Pbs' Broadcast Of `Tales' Brings Some Indignant Calls

"This would qualify for the Playboy Channel. Gay bias, nude beaches, bare breasts. This does not belong on public TV. I will not give you any more money."

That was one of the calls KCTS-TV (Channel 9) received this week in response to "Tales of the City," the fictional snapshot of lives in 1976 San Francisco that aired Monday, Tuesday and Wednesday nights.

For PBS, broadcasting the dramatization of Armistead Maupin's columns for the San Francisco Chronicle was something of a watershed. The program, which started at 9 p.m., showed bare breasts and buns, had strong language and dealt explicitly - and humorously - with marijuana and sexual preferences.

If some of that sounds familiar, harken back to the fall premiere of ABC's "NYPD Blue." The outrage over that show has subsided. KOMO-TV (Channel 4) reports that "NYPD Blue," at 10 p.m. Tuesdays, now gets as many supporting phone calls as negative ones.

Airing adult content like "Tales of the City" in prime time, for three consecutive nights, was new for Channel 9. Other programs - for example, "Tongues Untied" and "In the Life," dealing with gay lifestyles - have been broadcast late at night.

"It's got a `flag' " warning of the potentially unsuitable content, said Sheila Sundberg, KCTS national promotion coordinator. "And after 8 o'clock we like to assume that at least the parents are there or the children are in bed by that time."

Ironically, calls to Channel 9 were running 209-68 in favor of the station's decision to run "Tales." But that might have been because computer-message chatter in town warned there was a backlash, prompting people to call Channel 9 in support of the show who otherwise might not bother, Sundberg said.

And in the ratings, "Tales" doubled what KCTS-TV normally draws in prime time. Monday and Tuesday nights the show got a 6.1 rating and 10 share, beating "Star Trek: The Next Generation" on KCPQ-TV (Channel 13). Wednesday night, "Tales of the City" got a 5.0 rating and 8 share.

Tuesday night, "NYPD Blue" drew a 16.0 rating and 28 share. --

KPLZ-FM (101.5) was to drop Top 40 today in favor of a "hot adult-contemporary" format in hopes of improving its ratings, which have been plunging. It got a 2.6 share in the fall Arbitron ratings, said program director Casey Keating.

Keating said the station let go disc jockeys Mark Allan and Greg Thunder.
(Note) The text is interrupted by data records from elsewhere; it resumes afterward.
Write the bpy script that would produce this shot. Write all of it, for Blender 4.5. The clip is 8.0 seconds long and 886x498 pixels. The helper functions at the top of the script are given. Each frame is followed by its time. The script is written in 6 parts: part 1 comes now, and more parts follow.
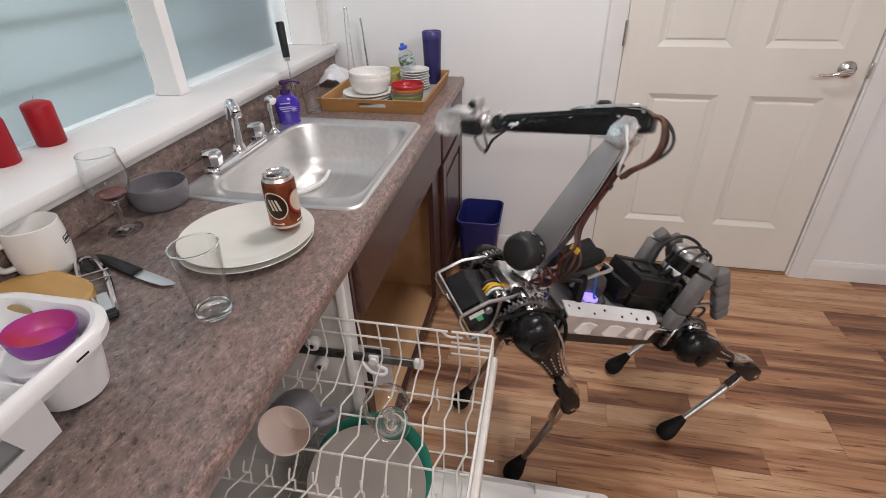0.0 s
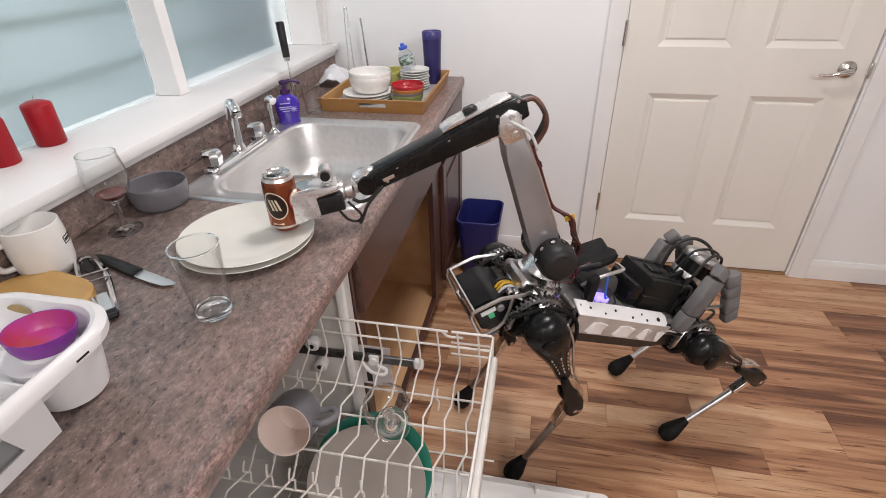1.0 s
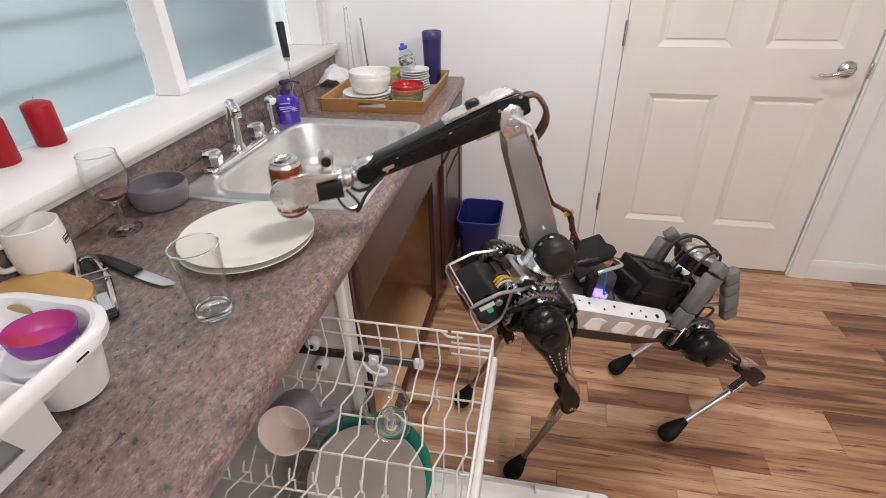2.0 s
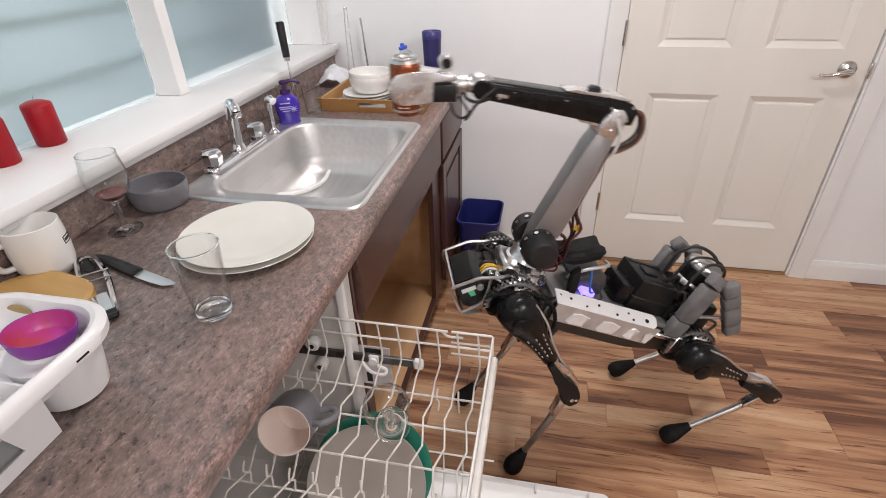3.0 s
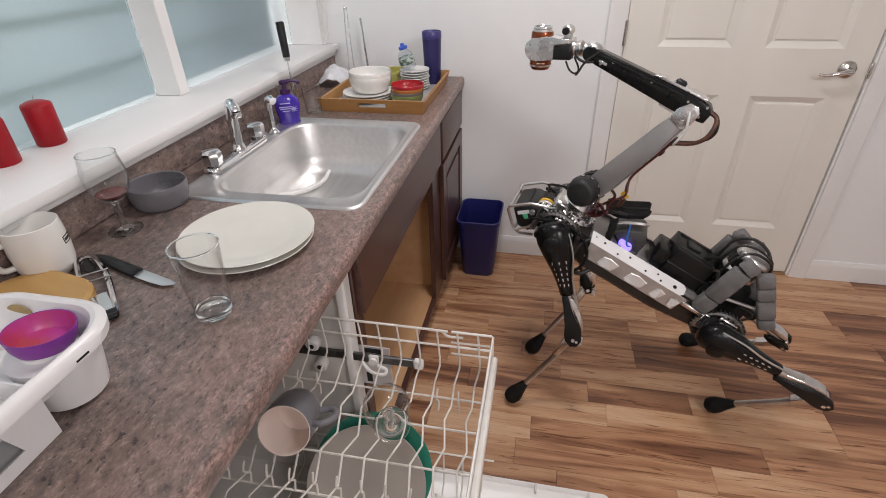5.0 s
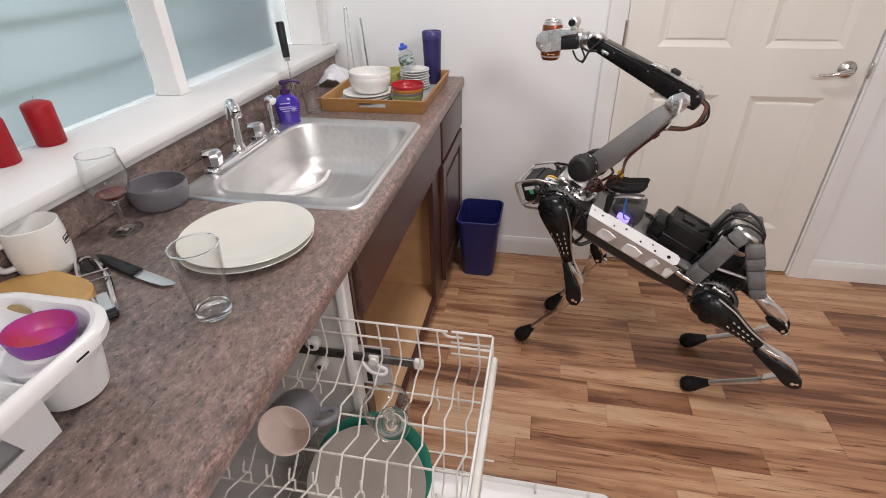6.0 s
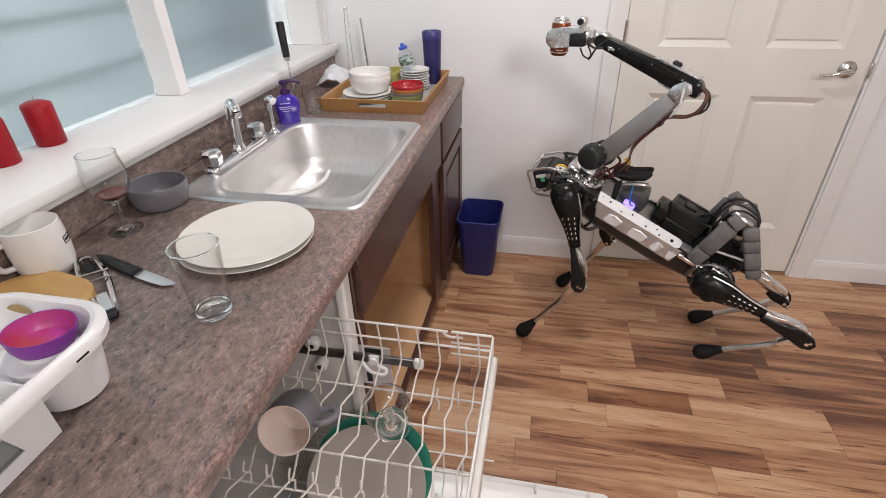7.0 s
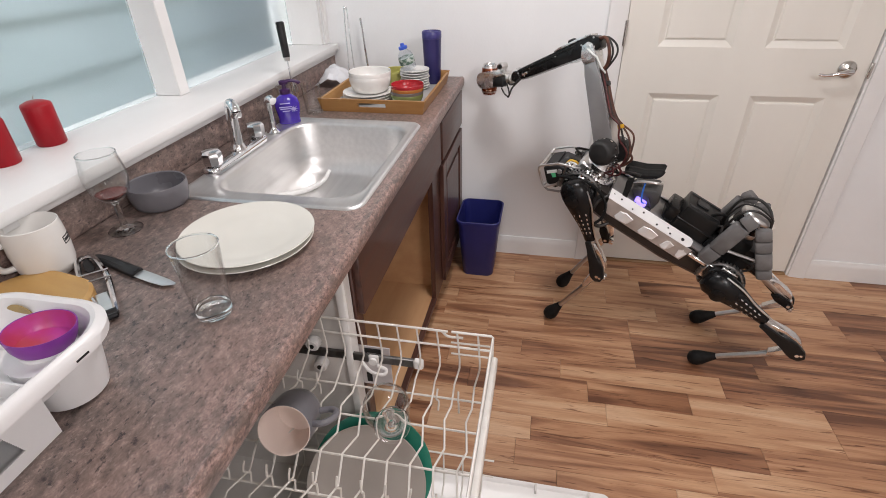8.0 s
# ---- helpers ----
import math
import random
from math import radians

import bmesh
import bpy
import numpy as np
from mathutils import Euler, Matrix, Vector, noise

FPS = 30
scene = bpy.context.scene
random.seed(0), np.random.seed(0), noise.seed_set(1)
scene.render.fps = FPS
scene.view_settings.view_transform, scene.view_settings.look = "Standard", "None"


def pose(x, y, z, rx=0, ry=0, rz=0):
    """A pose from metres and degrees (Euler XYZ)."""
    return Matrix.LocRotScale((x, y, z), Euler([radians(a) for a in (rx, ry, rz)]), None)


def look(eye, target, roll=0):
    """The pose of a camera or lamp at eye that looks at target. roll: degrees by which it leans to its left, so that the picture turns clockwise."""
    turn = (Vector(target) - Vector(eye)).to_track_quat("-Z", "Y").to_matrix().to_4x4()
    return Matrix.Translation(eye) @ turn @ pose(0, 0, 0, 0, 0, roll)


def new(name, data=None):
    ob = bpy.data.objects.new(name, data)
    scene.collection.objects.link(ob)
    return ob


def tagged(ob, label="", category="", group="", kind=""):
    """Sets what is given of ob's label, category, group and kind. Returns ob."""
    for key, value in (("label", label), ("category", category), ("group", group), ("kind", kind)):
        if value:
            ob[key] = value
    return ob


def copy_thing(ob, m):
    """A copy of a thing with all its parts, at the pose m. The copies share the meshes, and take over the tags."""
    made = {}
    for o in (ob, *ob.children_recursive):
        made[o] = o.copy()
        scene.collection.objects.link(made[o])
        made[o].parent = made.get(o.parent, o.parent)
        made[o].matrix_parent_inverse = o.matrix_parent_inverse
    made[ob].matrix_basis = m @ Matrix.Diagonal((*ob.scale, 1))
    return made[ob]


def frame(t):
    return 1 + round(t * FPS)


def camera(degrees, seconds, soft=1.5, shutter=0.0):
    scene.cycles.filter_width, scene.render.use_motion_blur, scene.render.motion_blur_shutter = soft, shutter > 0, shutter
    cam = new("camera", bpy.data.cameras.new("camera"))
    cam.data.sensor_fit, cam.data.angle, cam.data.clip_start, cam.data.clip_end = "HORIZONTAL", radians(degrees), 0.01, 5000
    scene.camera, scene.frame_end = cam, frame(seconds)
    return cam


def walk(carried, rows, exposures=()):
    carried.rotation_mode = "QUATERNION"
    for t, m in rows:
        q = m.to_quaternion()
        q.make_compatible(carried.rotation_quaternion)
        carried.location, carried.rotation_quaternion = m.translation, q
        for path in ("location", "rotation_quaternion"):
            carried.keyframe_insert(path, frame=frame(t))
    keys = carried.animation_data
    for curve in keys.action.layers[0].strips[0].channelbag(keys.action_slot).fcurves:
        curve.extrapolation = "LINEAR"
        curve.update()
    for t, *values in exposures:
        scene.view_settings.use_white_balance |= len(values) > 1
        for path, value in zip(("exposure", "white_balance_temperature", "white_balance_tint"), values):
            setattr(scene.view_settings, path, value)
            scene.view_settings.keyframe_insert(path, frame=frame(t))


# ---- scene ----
cam = camera(83.28, 8.0, soft=0.95, shutter=0.5)
EYE = Vector((0.9954, 0.0, 1.4556))
AIM = Vector((-0.17263, 0.82916, -0.53169))
CAM = look(EYE, EYE + AIM, roll=-1.41)
walk(cam, [(0, CAM), (8, CAM)], [(0, -0.20), (0.5, -0.08), (1.0, 0.04), (2.8, 0.05), (3.5, 0.04), (4.0, -0.13), (4.5, -0.26), (6.0, -0.04), (7.0, -0.02), (8.0, 0.0)])

# ---- light ----
world = bpy.data.worlds.new("world")
scene.world = world
world.use_nodes = True
sky = world.node_tree.nodes.new("ShaderNodeTexSky")
sky.sky_type, sky.sun_disc, sky.sun_elevation, sky.sun_rotation = "NISHITA", False, radians(40), radians(200)
world.node_tree.nodes["Background"].inputs["Strength"].default_value = 0.1
world.node_tree.links.new(sky.outputs[0], world.node_tree.nodes["Background"].inputs["Color"])


def lamp(name, eye, target, watts, w, h, colour):
    data = bpy.data.lights.new(name, "AREA")
    data.shape, data.size, data.size_y, data.energy, data.color = "RECTANGLE", w, h, watts, colour
    ob = new(name, data)
    ob.matrix_world = look(eye, target)
    return ob


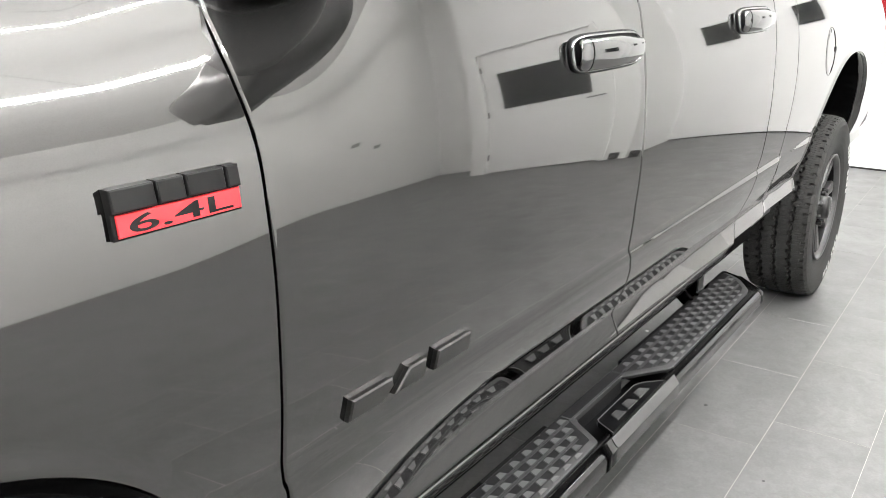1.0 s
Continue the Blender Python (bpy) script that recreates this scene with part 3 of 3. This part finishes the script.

They will be replaced by former KRWM-FM (106.9) DJ Randy Lundquist and weekend DJ Wendy Christopher.

The station will focus on female listeners, 18 to 40, by playing The Spin Doctors, Mariah Carey and Duran Duran and not Snoop Doggy Dogg, Tupac Shakur or Pearl Jam.

Call it "Star 101.5" --

Monolithic news-talk radio stations KIRO-AM-FM finally have a new news-and-programming director after six months of searching.

Tom Clendening, who has been program director for WTAE-AM in Pittsburgh since 1987, joins KIRO radio on Jan. 31, said general manager Joe Abel.

Before Pittsburgh, Clendening was news director at news-talk WBAL-AM in Baltimore.

He will fill a reorganized vacancy created early last year when Andy Ludlum, then vice president for news on the radio stations and on KIRO-TV, left in the turmoil surrounding a radical transformation of the TV station's newscasts. Ludlum is now program director for news-talk KING-AM (1090).

KIRO-AM (710) has led the pack when it comes to news-talk ratings, but KIRO-FM (100.7), which has focused on syndicated talk and niche programs, has been having a hard time finding an audience. --

Beginning next week, KIRO-FM personality and Seattle Times real-estate columnist Tom Kelly hosts a new call-in show, "Real Estate Today," from 8 to 9 a.m. every Sunday.

Kelly also is a guest on Tuesdays, from 11 a.m. to noon, on Gary Christianson's "Money Advice" program. --

Tele-Communications Inc. (TCI), the metro area's biggest cable company, has donated nearly 100 TV sets to schools in metropolitan Seattle.

Fifty sets were presented this week to the Seattle Public Schools, and about half of them are to be used in the Health and Nutrition Education Project, according to TCI.

Another 50 sets have been donated to various schools in King County.

The 25-inch televisions were used in November at the international media center for the Asia Pacific Economic Cooperation summit.